Given instruction:
Drop every picture, then transcribe the remaining data exactly.

Provided material:
##############################
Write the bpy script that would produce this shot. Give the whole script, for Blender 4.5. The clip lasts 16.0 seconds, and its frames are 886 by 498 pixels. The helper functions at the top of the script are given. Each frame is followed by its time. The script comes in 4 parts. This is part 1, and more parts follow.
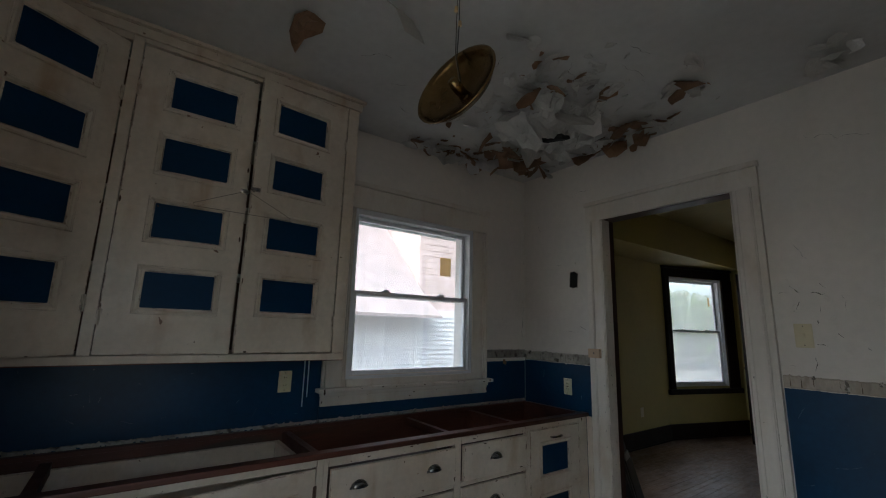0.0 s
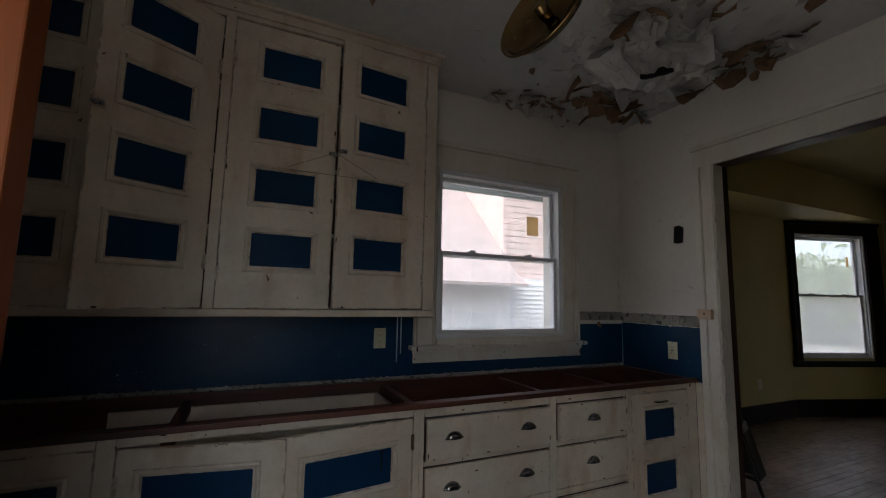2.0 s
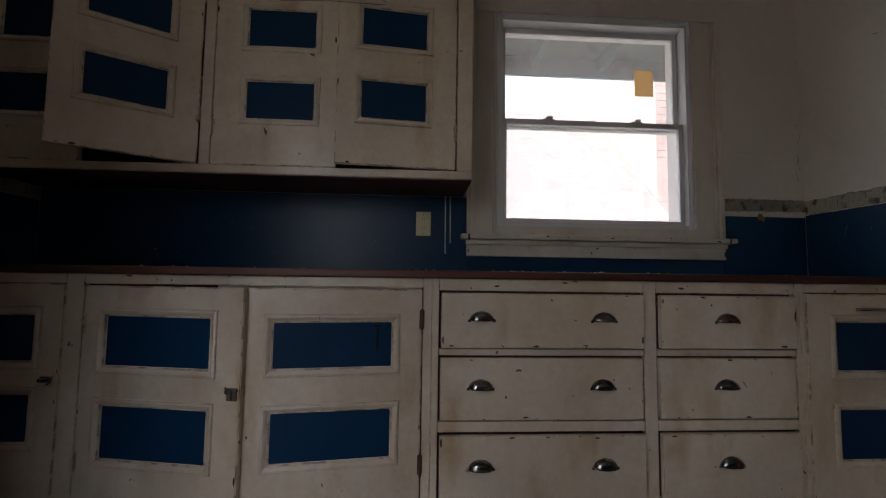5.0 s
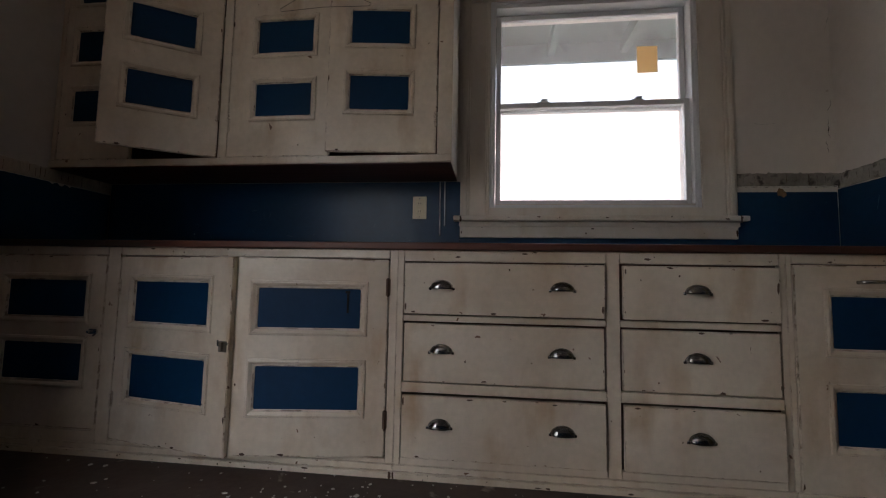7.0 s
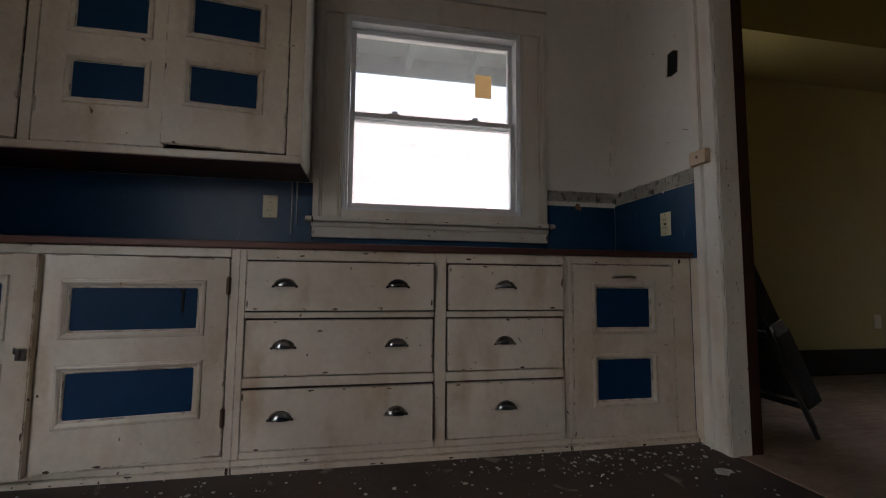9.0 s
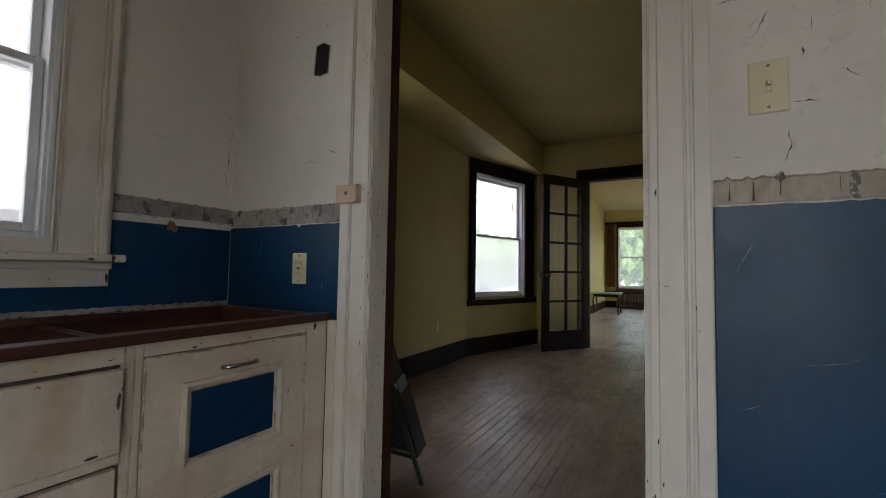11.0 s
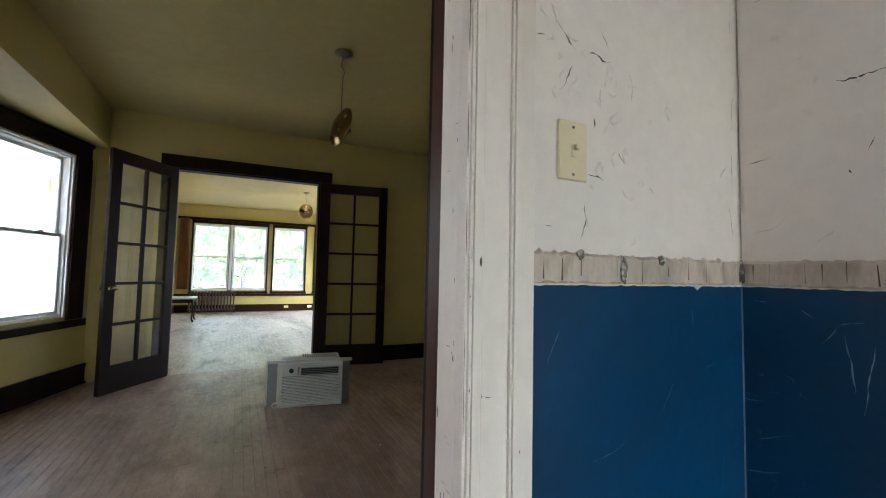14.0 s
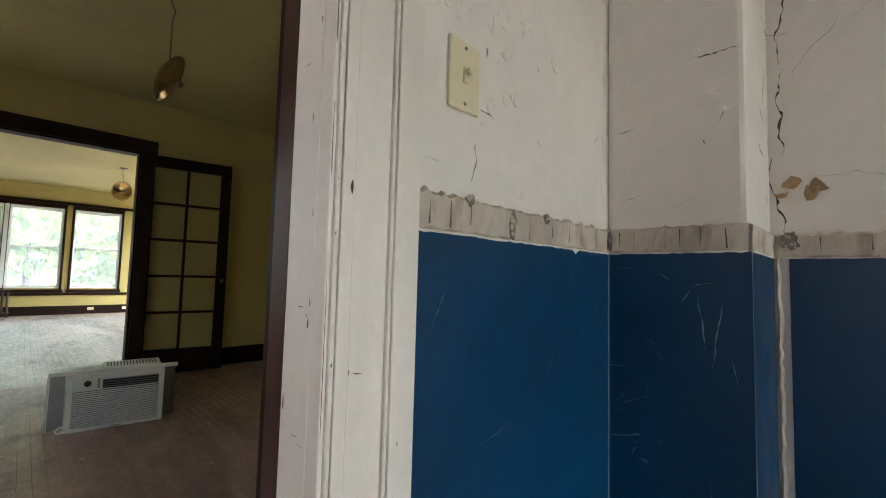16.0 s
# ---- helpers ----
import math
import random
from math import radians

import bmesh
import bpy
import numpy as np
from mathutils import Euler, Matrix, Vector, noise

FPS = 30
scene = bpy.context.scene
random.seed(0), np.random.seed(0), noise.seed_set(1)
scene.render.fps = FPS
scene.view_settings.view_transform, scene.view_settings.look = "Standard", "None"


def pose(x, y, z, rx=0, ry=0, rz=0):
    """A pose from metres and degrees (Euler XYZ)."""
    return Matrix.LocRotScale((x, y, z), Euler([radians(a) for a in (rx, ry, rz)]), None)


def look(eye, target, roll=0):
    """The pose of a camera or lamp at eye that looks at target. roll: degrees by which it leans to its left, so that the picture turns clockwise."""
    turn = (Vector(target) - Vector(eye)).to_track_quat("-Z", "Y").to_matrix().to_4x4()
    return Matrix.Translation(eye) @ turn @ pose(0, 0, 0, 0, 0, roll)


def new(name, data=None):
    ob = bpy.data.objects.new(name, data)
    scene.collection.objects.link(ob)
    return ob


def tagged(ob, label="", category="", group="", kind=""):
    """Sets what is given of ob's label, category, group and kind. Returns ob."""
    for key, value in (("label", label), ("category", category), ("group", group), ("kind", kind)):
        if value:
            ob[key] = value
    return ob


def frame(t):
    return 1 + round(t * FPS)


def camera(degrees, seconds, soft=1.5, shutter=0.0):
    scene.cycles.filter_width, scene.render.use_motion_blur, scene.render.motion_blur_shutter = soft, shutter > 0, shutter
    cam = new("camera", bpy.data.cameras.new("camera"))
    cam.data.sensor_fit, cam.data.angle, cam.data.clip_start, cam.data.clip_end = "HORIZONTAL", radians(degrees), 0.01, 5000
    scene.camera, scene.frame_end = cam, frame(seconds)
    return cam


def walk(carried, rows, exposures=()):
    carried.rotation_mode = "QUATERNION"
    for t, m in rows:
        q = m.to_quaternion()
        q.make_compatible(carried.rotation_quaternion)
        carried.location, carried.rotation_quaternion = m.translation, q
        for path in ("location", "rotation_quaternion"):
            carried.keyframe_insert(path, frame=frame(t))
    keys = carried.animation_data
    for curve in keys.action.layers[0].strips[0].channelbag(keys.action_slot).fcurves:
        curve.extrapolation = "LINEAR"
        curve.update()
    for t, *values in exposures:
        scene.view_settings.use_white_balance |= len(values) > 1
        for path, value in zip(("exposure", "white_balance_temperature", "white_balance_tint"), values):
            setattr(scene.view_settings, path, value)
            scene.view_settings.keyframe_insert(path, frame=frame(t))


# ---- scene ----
##############################
Written solution:
Write the bpy script that would produce this shot. Give the whole script, for Blender 4.5. The clip lasts 16.0 seconds, and its frames are 886 by 498 pixels. The helper functions at the top of the script are given. Each frame is followed by its time. The script comes in 4 parts. This is part 1, and more parts follow.
0.0 s
2.0 s
5.0 s
7.0 s
9.0 s
11.0 s
14.0 s
16.0 s
# ---- helpers ----
import math
import random
from math import radians

import bmesh
import bpy
import numpy as np
from mathutils import Euler, Matrix, Vector, noise

FPS = 30
scene = bpy.context.scene
random.seed(0), np.random.seed(0), noise.seed_set(1)
scene.render.fps = FPS
scene.view_settings.view_transform, scene.view_settings.look = "Standard", "None"


def pose(x, y, z, rx=0, ry=0, rz=0):
    """A pose from metres and degrees (Euler XYZ)."""
    return Matrix.LocRotScale((x, y, z), Euler([radians(a) for a in (rx, ry, rz)]), None)


def look(eye, target, roll=0):
    """The pose of a camera or lamp at eye that looks at target. roll: degrees by which it leans to its left, so that the picture turns clockwise."""
    turn = (Vector(target) - Vector(eye)).to_track_quat("-Z", "Y").to_matrix().to_4x4()
    return Matrix.Translation(eye) @ turn @ pose(0, 0, 0, 0, 0, roll)


def new(name, data=None):
    ob = bpy.data.objects.new(name, data)
    scene.collection.objects.link(ob)
    return ob


def tagged(ob, label="", category="", group="", kind=""):
    """Sets what is given of ob's label, category, group and kind. Returns ob."""
    for key, value in (("label", label), ("category", category), ("group", group), ("kind", kind)):
        if value:
            ob[key] = value
    return ob


def frame(t):
    return 1 + round(t * FPS)


def camera(degrees, seconds, soft=1.5, shutter=0.0):
    scene.cycles.filter_width, scene.render.use_motion_blur, scene.render.motion_blur_shutter = soft, shutter > 0, shutter
    cam = new("camera", bpy.data.cameras.new("camera"))
    cam.data.sensor_fit, cam.data.angle, cam.data.clip_start, cam.data.clip_end = "HORIZONTAL", radians(degrees), 0.01, 5000
    scene.camera, scene.frame_end = cam, frame(seconds)
    return cam


def walk(carried, rows, exposures=()):
    carried.rotation_mode = "QUATERNION"
    for t, m in rows:
        q = m.to_quaternion()
        q.make_compatible(carried.rotation_quaternion)
        carried.location, carried.rotation_quaternion = m.translation, q
        for path in ("location", "rotation_quaternion"):
            carried.keyframe_insert(path, frame=frame(t))
    keys = carried.animation_data
    for curve in keys.action.layers[0].strips[0].channelbag(keys.action_slot).fcurves:
        curve.extrapolation = "LINEAR"
        curve.update()
    for t, *values in exposures:
        scene.view_settings.use_white_balance |= len(values) > 1
        for path, value in zip(("exposure", "white_balance_temperature", "white_balance_tint"), values):
            setattr(scene.view_settings, path, value)
            scene.view_settings.keyframe_insert(path, frame=frame(t))


# ---- scene ----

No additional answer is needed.